In a statement, the White House said the U.S. is "seriously concerned" about the possibility of a North Korean nuclear test and will work with Japan, South Korea and its other partners on the issue.
North Korea's foreign ministry said Tuesday the country will conduct a nuclear test to bolster its defenses against what it calls U.S. hostility. The official Korean Central News Agency said the nuclear test will take place "in the future," but did not specify a date.
Meanwhile, the U.N. Security Council was divided on a response to North Korea's announcement.
U.S. Ambassador John Bolton said he wants Security Council members to meet on Wednesday to formulate a long-term strategy over North Korea's nuclear ambitions. China said the issue would be better handled in the stalled six-nation talks with Pyongyang.
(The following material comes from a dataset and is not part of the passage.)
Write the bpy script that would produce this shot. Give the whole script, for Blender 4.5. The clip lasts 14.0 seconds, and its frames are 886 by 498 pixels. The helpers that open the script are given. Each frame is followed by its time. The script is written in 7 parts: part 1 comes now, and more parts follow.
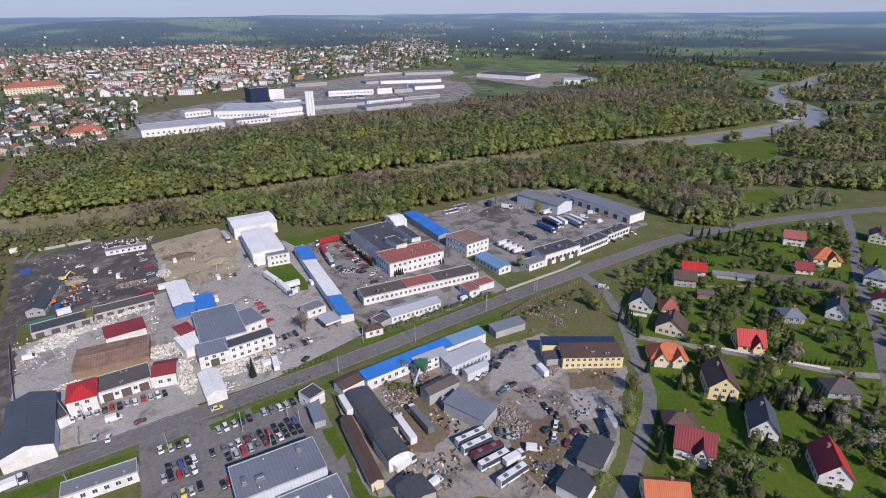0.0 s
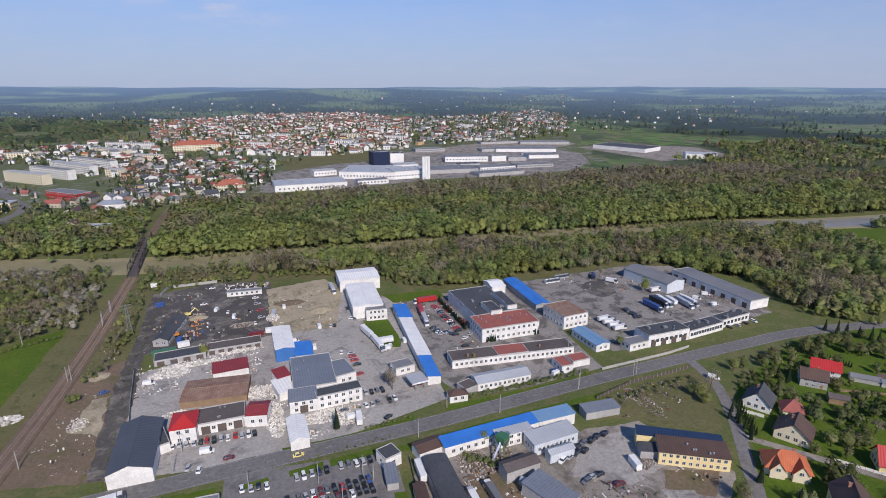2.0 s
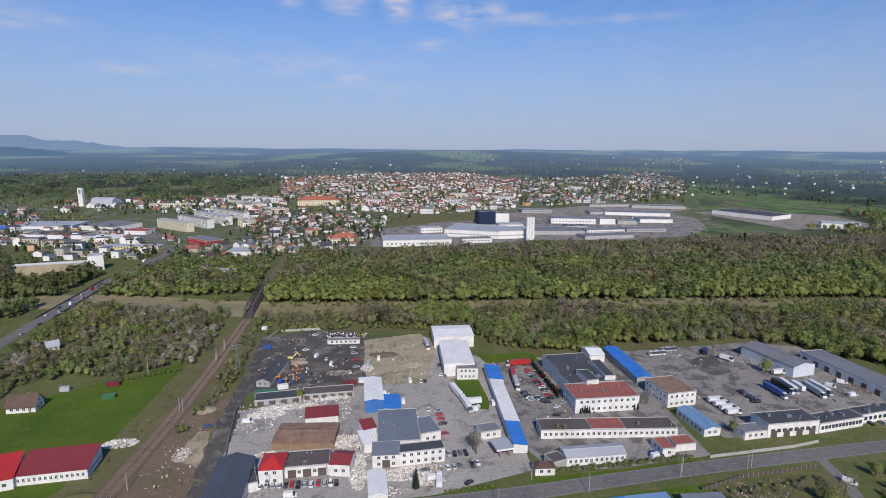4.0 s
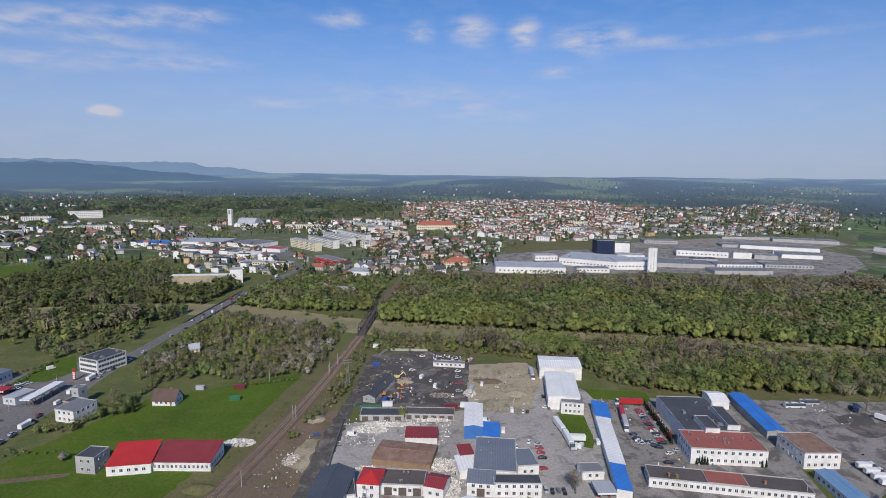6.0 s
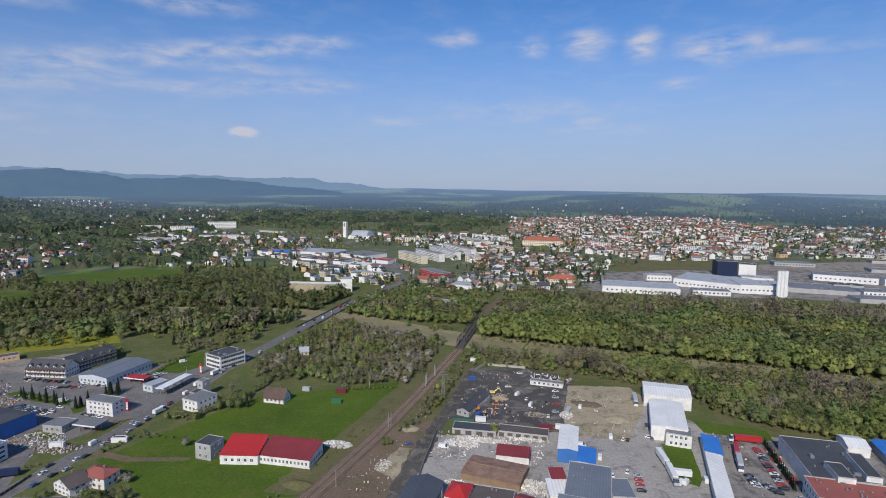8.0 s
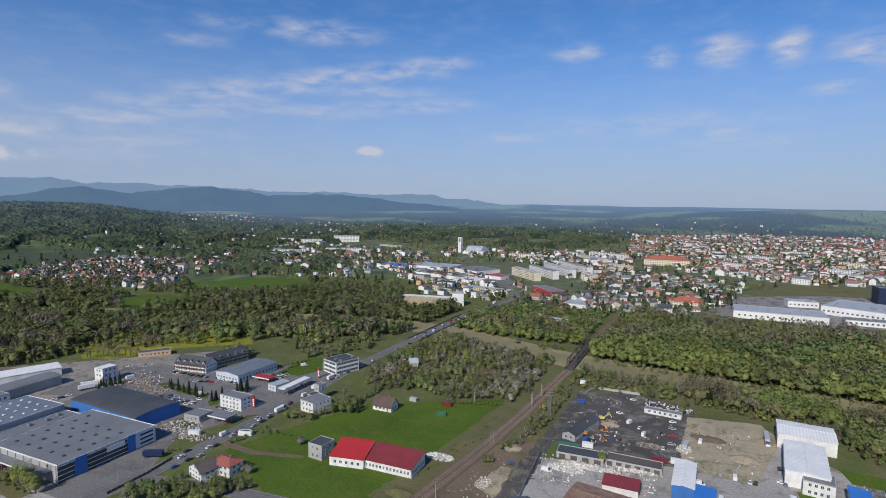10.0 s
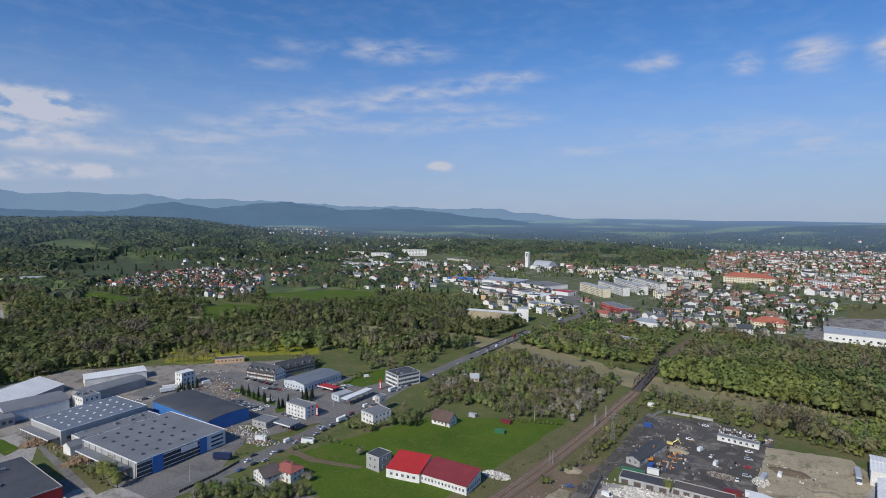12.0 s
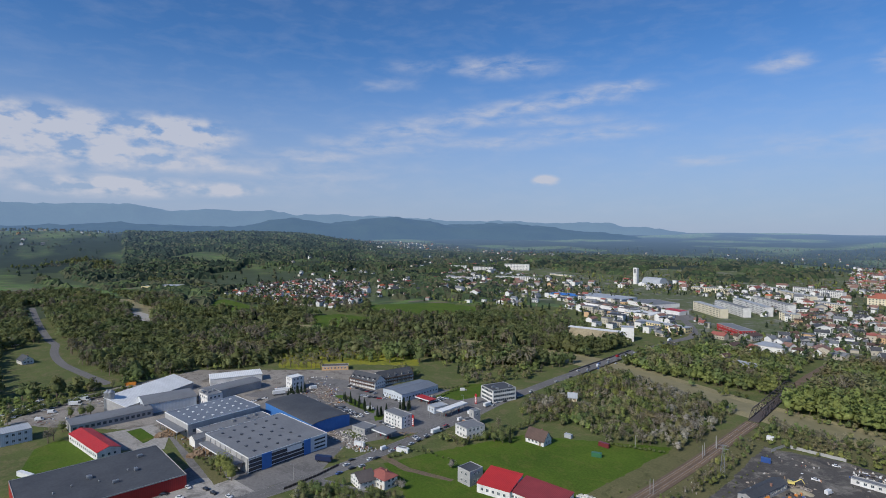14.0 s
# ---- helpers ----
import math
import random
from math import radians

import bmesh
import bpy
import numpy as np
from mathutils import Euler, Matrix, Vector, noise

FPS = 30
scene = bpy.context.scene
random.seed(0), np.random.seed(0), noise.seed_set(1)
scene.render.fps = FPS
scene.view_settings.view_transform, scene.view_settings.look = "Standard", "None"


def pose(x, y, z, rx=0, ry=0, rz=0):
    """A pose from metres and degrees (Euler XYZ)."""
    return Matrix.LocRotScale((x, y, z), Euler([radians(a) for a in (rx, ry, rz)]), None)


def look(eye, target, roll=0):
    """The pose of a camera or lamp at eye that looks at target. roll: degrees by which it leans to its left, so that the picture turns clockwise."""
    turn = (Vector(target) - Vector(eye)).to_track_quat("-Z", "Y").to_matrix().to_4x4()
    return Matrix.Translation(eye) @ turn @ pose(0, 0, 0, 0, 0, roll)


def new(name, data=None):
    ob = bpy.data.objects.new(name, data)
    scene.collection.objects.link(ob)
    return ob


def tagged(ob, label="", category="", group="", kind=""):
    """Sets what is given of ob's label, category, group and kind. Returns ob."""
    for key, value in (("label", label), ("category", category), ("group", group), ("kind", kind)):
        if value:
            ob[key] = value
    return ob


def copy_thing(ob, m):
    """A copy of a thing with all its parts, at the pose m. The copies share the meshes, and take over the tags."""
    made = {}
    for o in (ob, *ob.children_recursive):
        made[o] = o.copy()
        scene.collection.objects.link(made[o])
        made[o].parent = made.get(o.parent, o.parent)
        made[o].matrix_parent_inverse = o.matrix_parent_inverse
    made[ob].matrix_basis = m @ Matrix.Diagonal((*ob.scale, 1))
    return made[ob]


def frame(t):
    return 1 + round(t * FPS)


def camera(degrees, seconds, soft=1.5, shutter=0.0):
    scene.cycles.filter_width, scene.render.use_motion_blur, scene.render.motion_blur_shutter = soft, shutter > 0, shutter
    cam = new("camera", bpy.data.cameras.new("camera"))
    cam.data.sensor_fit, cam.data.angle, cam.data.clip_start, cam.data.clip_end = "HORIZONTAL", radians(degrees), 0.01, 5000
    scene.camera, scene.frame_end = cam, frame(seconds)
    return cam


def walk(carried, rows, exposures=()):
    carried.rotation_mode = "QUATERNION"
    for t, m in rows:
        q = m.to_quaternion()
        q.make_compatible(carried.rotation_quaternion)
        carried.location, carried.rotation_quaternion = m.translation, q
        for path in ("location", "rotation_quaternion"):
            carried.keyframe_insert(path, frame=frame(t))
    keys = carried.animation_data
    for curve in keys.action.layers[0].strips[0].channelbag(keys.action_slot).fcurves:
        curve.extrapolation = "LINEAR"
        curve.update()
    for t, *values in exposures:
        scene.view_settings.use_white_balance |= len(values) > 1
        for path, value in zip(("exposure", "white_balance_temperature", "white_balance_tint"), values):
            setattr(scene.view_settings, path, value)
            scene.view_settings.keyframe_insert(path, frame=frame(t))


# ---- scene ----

Australian Foreign Minister Alexander Downer said he will try Wednesday to meet with the North Korean ambassador to protest the planned nuclear test.
The Japanese and British governments said such a test would result in serious consequences. The European Union said today that the announcement is an "irresponsible and escalatory step" that increases tension and undermines regional stability.
South Korea said it has strengthened its security level and alert status as a result of the North Korean statement.
But the Russian foreign ministry cast doubts on the threat, saying North Korea has made similar claims before.